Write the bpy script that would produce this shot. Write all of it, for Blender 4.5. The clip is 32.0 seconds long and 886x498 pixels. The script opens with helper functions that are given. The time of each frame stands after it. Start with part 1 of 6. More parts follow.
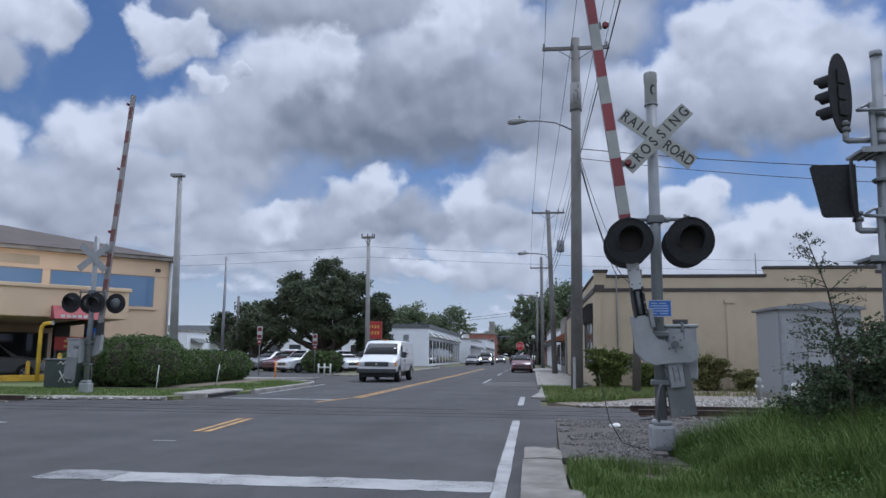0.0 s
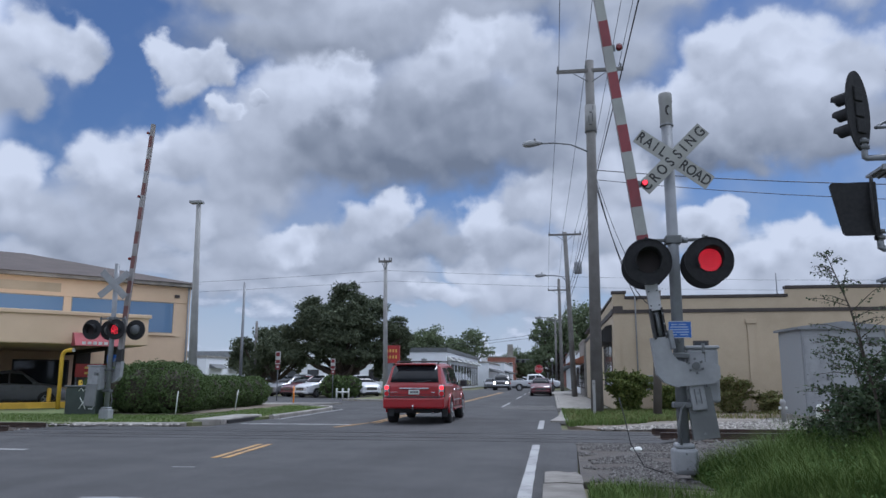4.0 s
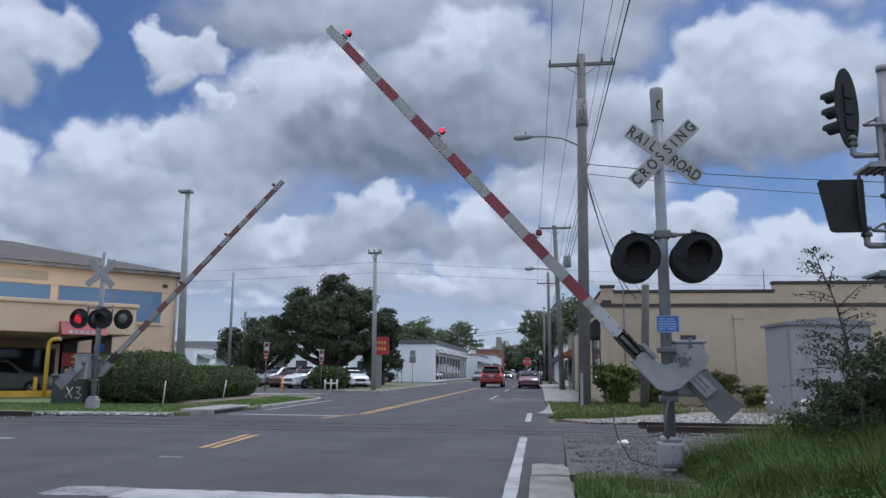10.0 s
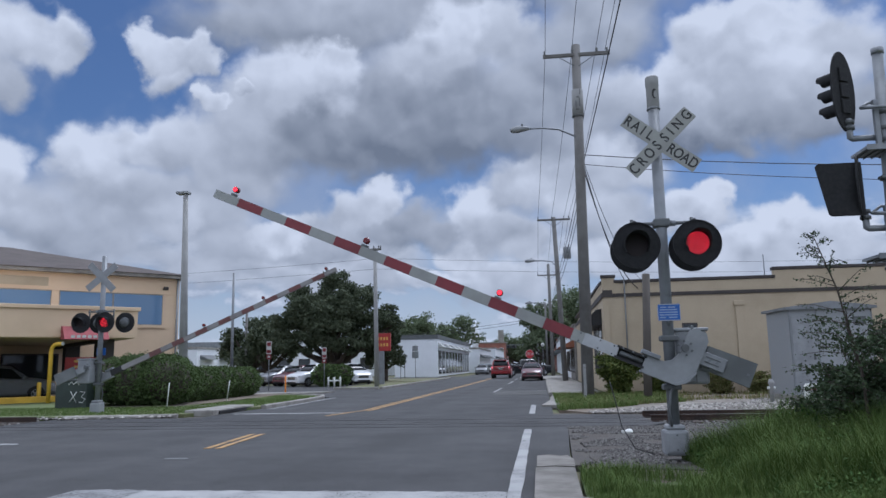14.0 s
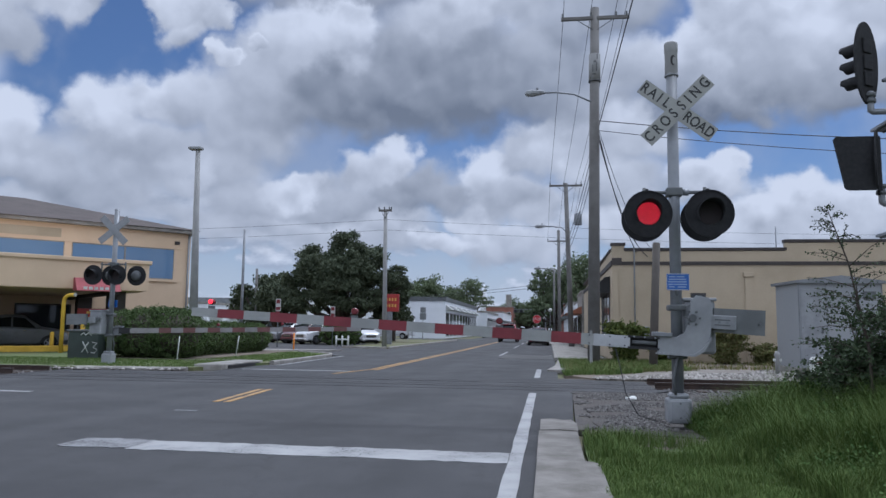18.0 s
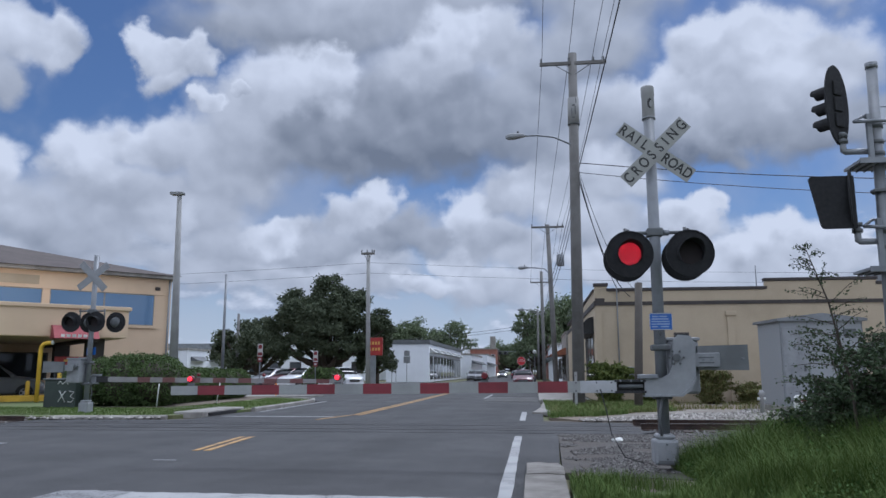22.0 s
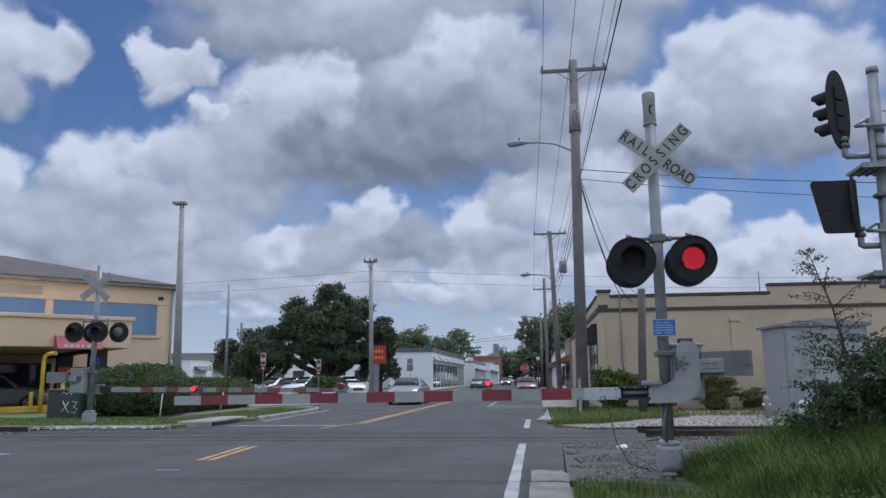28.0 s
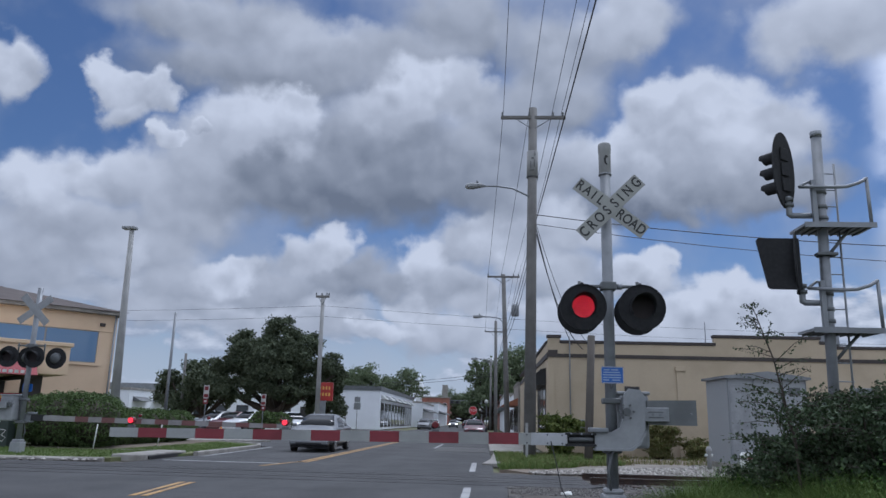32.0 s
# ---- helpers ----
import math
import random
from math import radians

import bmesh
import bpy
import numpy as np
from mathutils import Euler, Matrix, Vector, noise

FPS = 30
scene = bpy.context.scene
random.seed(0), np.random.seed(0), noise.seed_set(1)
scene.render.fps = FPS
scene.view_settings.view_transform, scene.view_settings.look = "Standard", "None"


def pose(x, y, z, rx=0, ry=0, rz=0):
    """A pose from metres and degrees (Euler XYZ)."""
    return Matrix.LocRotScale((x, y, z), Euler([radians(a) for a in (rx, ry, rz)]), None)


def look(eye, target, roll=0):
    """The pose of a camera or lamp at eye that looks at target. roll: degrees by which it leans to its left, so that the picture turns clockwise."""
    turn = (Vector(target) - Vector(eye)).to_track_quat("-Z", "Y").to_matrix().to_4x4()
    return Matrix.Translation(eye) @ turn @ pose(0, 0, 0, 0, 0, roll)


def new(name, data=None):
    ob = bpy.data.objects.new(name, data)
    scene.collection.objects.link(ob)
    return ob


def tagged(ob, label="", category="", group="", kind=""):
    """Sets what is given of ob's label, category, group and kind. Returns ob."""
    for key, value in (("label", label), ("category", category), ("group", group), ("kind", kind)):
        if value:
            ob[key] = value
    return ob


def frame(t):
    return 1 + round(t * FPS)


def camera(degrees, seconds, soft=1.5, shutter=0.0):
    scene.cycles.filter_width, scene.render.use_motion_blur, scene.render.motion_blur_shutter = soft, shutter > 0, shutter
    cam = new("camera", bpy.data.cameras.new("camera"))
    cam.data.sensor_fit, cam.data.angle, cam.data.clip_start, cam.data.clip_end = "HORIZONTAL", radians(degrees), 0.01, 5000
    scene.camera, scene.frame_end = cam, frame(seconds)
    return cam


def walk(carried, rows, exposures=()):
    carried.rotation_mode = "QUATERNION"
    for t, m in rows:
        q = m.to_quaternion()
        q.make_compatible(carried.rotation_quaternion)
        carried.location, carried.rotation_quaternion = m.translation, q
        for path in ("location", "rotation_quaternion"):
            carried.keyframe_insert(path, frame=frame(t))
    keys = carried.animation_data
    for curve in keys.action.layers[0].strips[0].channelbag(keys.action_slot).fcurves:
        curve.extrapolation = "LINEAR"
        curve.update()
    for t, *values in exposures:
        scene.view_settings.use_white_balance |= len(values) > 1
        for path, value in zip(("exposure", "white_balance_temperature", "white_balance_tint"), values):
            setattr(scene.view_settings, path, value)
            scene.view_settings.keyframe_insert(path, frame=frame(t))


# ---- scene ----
cam = camera(62.0, 32.0)
EYE = (0.0, 0.0, 1.32)
PATH = [
    (0, 98.24, -0.49, 6.82), (0.5, 97.94, -0.42, 6.84), (1, 97.51, -0.54, 7.12), (1.5, 97.48, -0.66, 7.68), (2, 97.98, -0.73, 8.20),
    (2.5, 98.92, -0.71, 8.44), (3, 99.71, -0.60, 8.38), (3.5, 100.09, -0.33, 8.26), (5.5, 99.66, 0.55, 8.39), (6, 99.71, 0.55, 8.48),
    (6.5, 99.83, 0.56, 8.52), (7, 99.93, 0.41, 8.57), (7.5, 99.96, 0.18, 8.48), (8, 99.93, -0.14, 8.15), (8.5, 99.89, -0.62, 7.67),
    (9, 99.81, -0.86, 7.26), (9.5, 99.69, -0.85, 7.12), (10, 99.44, -0.50, 7.34), (10.5, 99.05, 0.02, 7.79), (11, 98.71, 0.50, 8.30),
    (11.5, 98.54, 0.80, 8.64), (12, 98.51, 0.97, 8.85), (12.5, 98.62, 0.96, 8.72), (13, 98.72, 1.03, 8.45), (13.5, 98.84, 1.02, 8.05),
    (14, 99.02, 1.06, 7.56), (14.5, 99.30, 1.12, 7.20), (16.5, 98.75, -0.33, 6.89), (17, 97.47, -0.73, 7.21), (17.5, 96.50, -0.89, 7.61),
    (18, 96.13, -0.71, 8.12), (18.5, 96.32, -0.37, 8.55), (19, 96.84, -0.02, 8.81), (19.5, 97.50, 0.06, 8.77), (20, 98.10, -0.01, 8.43),
    (20.5, 98.62, -0.07, 7.95), (21, 98.97, -0.07, 7.46), (21.5, 99.20, 0.04, 7.13), (22, 99.43, 0.11, 6.90), (22.5, 99.66, 0.14, 6.65),
    (23, 99.84, 0.14, 6.45), (23.5, 99.98, 0.18, 6.29), (24, 100.09, 0.13, 6.25), (24.5, 100.19, 0.01, 6.28), (25, 100.21, 0.13, 6.56),
    (25.5, 100.21, 0.69, 7.10), (27.5, 99.50, 1.37, 7.76), (28, 100.02, 0.51, 7.16), (28.5, 100.65, -0.17, 6.54), (29, 101.22, -0.59, 6.04),
    (29.5, 101.62, -0.89, 5.45), (30, 101.96, -1.02, 4.87), (30.5, 102.30, -1.16, 4.32), (31, 102.61, -1.27, 3.85), (31.5, 102.86, -1.38, 3.44),
    (32, 103.09, -1.43, 3.16),
]
walk(cam, [(t, pose(*EYE, rx, ry, rz)) for t, rx, ry, rz in PATH], [(0, -0.05, 5450, 13), (8, -0.06, 5450, 13), (14, -0.08, 5450, 13), (20, -0.06, 5450, 13), (27, -0.08, 5450, 13), (29, -0.12, 5450, 13), (32, -0.2, 5450, 13)])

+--

REQUEST:
Repeat all the data as it stands, dropping any images it holds.

ANSWER TO THE PROBLEM:
Write the bpy script that would produce this shot. Write all of it, for Blender 4.5. The clip is 32.0 seconds long and 886x498 pixels. The script opens with helper functions that are given. The time of each frame stands after it. Start with part 1 of 6. More parts follow.
0.0 s
4.0 s
10.0 s
14.0 s
18.0 s
22.0 s
28.0 s
32.0 s
# ---- helpers ----
import math
import random
from math import radians

import bmesh
import bpy
import numpy as np
from mathutils import Euler, Matrix, Vector, noise

FPS = 30
scene = bpy.context.scene
random.seed(0), np.random.seed(0), noise.seed_set(1)
scene.render.fps = FPS
scene.view_settings.view_transform, scene.view_settings.look = "Standard", "None"


def pose(x, y, z, rx=0, ry=0, rz=0):
    """A pose from metres and degrees (Euler XYZ)."""
    return Matrix.LocRotScale((x, y, z), Euler([radians(a) for a in (rx, ry, rz)]), None)


def look(eye, target, roll=0):
    """The pose of a camera or lamp at eye that looks at target. roll: degrees by which it leans to its left, so that the picture turns clockwise."""
    turn = (Vector(target) - Vector(eye)).to_track_quat("-Z", "Y").to_matrix().to_4x4()
    return Matrix.Translation(eye) @ turn @ pose(0, 0, 0, 0, 0, roll)


def new(name, data=None):
    ob = bpy.data.objects.new(name, data)
    scene.collection.objects.link(ob)
    return ob


def tagged(ob, label="", category="", group="", kind=""):
    """Sets what is given of ob's label, category, group and kind. Returns ob."""
    for key, value in (("label", label), ("category", category), ("group", group), ("kind", kind)):
        if value:
            ob[key] = value
    return ob


def frame(t):
    return 1 + round(t * FPS)


def camera(degrees, seconds, soft=1.5, shutter=0.0):
    scene.cycles.filter_width, scene.render.use_motion_blur, scene.render.motion_blur_shutter = soft, shutter > 0, shutter
    cam = new("camera", bpy.data.cameras.new("camera"))
    cam.data.sensor_fit, cam.data.angle, cam.data.clip_start, cam.data.clip_end = "HORIZONTAL", radians(degrees), 0.01, 5000
    scene.camera, scene.frame_end = cam, frame(seconds)
    return cam


def walk(carried, rows, exposures=()):
    carried.rotation_mode = "QUATERNION"
    for t, m in rows:
        q = m.to_quaternion()
        q.make_compatible(carried.rotation_quaternion)
        carried.location, carried.rotation_quaternion = m.translation, q
        for path in ("location", "rotation_quaternion"):
            carried.keyframe_insert(path, frame=frame(t))
    keys = carried.animation_data
    for curve in keys.action.layers[0].strips[0].channelbag(keys.action_slot).fcurves:
        curve.extrapolation = "LINEAR"
        curve.update()
    for t, *values in exposures:
        scene.view_settings.use_white_balance |= len(values) > 1
        for path, value in zip(("exposure", "white_balance_temperature", "white_balance_tint"), values):
            setattr(scene.view_settings, path, value)
            scene.view_settings.keyframe_insert(path, frame=frame(t))


# ---- scene ----
cam = camera(62.0, 32.0)
EYE = (0.0, 0.0, 1.32)
PATH = [
    (0, 98.24, -0.49, 6.82), (0.5, 97.94, -0.42, 6.84), (1, 97.51, -0.54, 7.12), (1.5, 97.48, -0.66, 7.68), (2, 97.98, -0.73, 8.20),
    (2.5, 98.92, -0.71, 8.44), (3, 99.71, -0.60, 8.38), (3.5, 100.09, -0.33, 8.26), (5.5, 99.66, 0.55, 8.39), (6, 99.71, 0.55, 8.48),
    (6.5, 99.83, 0.56, 8.52), (7, 99.93, 0.41, 8.57), (7.5, 99.96, 0.18, 8.48), (8, 99.93, -0.14, 8.15), (8.5, 99.89, -0.62, 7.67),
    (9, 99.81, -0.86, 7.26), (9.5, 99.69, -0.85, 7.12), (10, 99.44, -0.50, 7.34), (10.5, 99.05, 0.02, 7.79), (11, 98.71, 0.50, 8.30),
    (11.5, 98.54, 0.80, 8.64), (12, 98.51, 0.97, 8.85), (12.5, 98.62, 0.96, 8.72), (13, 98.72, 1.03, 8.45), (13.5, 98.84, 1.02, 8.05),
    (14, 99.02, 1.06, 7.56), (14.5, 99.30, 1.12, 7.20), (16.5, 98.75, -0.33, 6.89), (17, 97.47, -0.73, 7.21), (17.5, 96.50, -0.89, 7.61),
    (18, 96.13, -0.71, 8.12), (18.5, 96.32, -0.37, 8.55), (19, 96.84, -0.02, 8.81), (19.5, 97.50, 0.06, 8.77), (20, 98.10, -0.01, 8.43),
    (20.5, 98.62, -0.07, 7.95), (21, 98.97, -0.07, 7.46), (21.5, 99.20, 0.04, 7.13), (22, 99.43, 0.11, 6.90), (22.5, 99.66, 0.14, 6.65),
    (23, 99.84, 0.14, 6.45), (23.5, 99.98, 0.18, 6.29), (24, 100.09, 0.13, 6.25), (24.5, 100.19, 0.01, 6.28), (25, 100.21, 0.13, 6.56),
    (25.5, 100.21, 0.69, 7.10), (27.5, 99.50, 1.37, 7.76), (28, 100.02, 0.51, 7.16), (28.5, 100.65, -0.17, 6.54), (29, 101.22, -0.59, 6.04),
    (29.5, 101.62, -0.89, 5.45), (30, 101.96, -1.02, 4.87), (30.5, 102.30, -1.16, 4.32), (31, 102.61, -1.27, 3.85), (31.5, 102.86, -1.38, 3.44),
    (32, 103.09, -1.43, 3.16),
]
walk(cam, [(t, pose(*EYE, rx, ry, rz)) for t, rx, ry, rz in PATH], [(0, -0.05, 5450, 13), (8, -0.06, 5450, 13), (14, -0.08, 5450, 13), (20, -0.06, 5450, 13), (27, -0.08, 5450, 13), (29, -0.12, 5450, 13), (32, -0.2, 5450, 13)])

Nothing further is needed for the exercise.